Stocks - Describes producing a one-piece wood stock from the blank by hand. Semi-inleted and shaped stocks are not readily available for such a unique rifle action. This is something that more hobby gunsmiths should consider learning. With practice, it is not really that hard to do. Brief description of quality stock wood and stock finishing.
Checkering - A very good chapter with patterns on hand checkering. This is another skill that more hobby gunsmiths should consider learning. It's too bad Mr. Holmes did not include plans for making a checkering cradle.
Buttplates - Describes producing and forming a curved steel butt plate and grip cap. Make or buy? You can decide, but it is still a good process to know.
Heat Treatment - Describes the heat treatment of high-alloy steel. Mr. Holmes recommends that the receiver and bolt be sent to experts. The other parts can be heat treated in shop.
Finishing and Coloring - Instructions are given only for metal preparation. The preparation requires most of the work and skill in producing a fine metal finish. No bluing process is explained.

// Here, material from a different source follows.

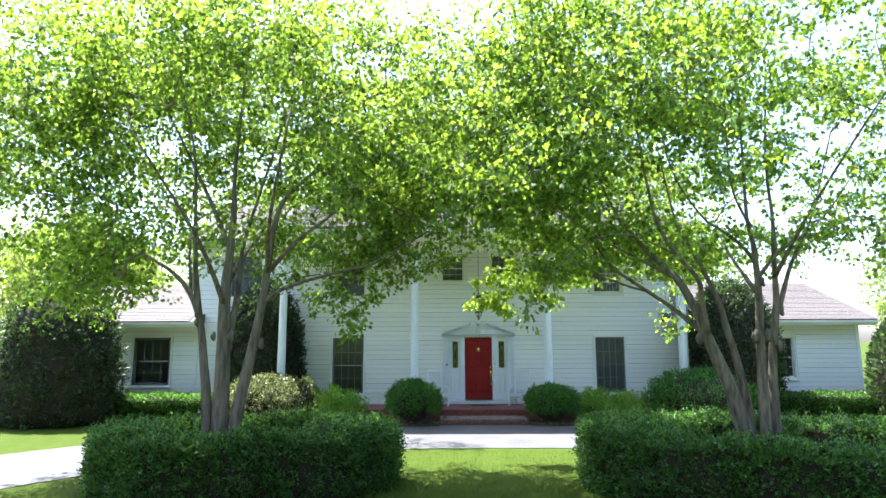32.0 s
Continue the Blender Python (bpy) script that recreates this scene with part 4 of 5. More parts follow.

Adjusting and Test-Firing - Describes proper checking and testing of the trigger-safety system, feeding, extraction, and ejection before live firing. The rest is safety precautions.

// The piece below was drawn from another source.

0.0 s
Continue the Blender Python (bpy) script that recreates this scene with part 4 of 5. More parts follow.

Conclusion - I recommend that A Master Gunmaker's Guide to Building Bolt-Action Rifles be added to any gun worker's book collection who wishes to become more than a parts-changer. Is making your own rifle worth the time, trouble, and expense when there are many surplus actions that will give the same results with less trouble? The reader will have to decide for himself. Competing against products of the major gun manufactures is not the goal of most gunsmiths. The goal of most high-level gunsmiths is to produce a small number of products with features of refinement and elegance that their customers want and major gun manufactures are unable or unwilling to produce. Another goal is the sense of pride and accomplishment of showing off a fine rifle that I made myself. A Master Gunmaker's Guide to Building Bolt-Action Rifles can be a useful guide and inspiration for one wishing to reach that level of skill, expertise, and pride.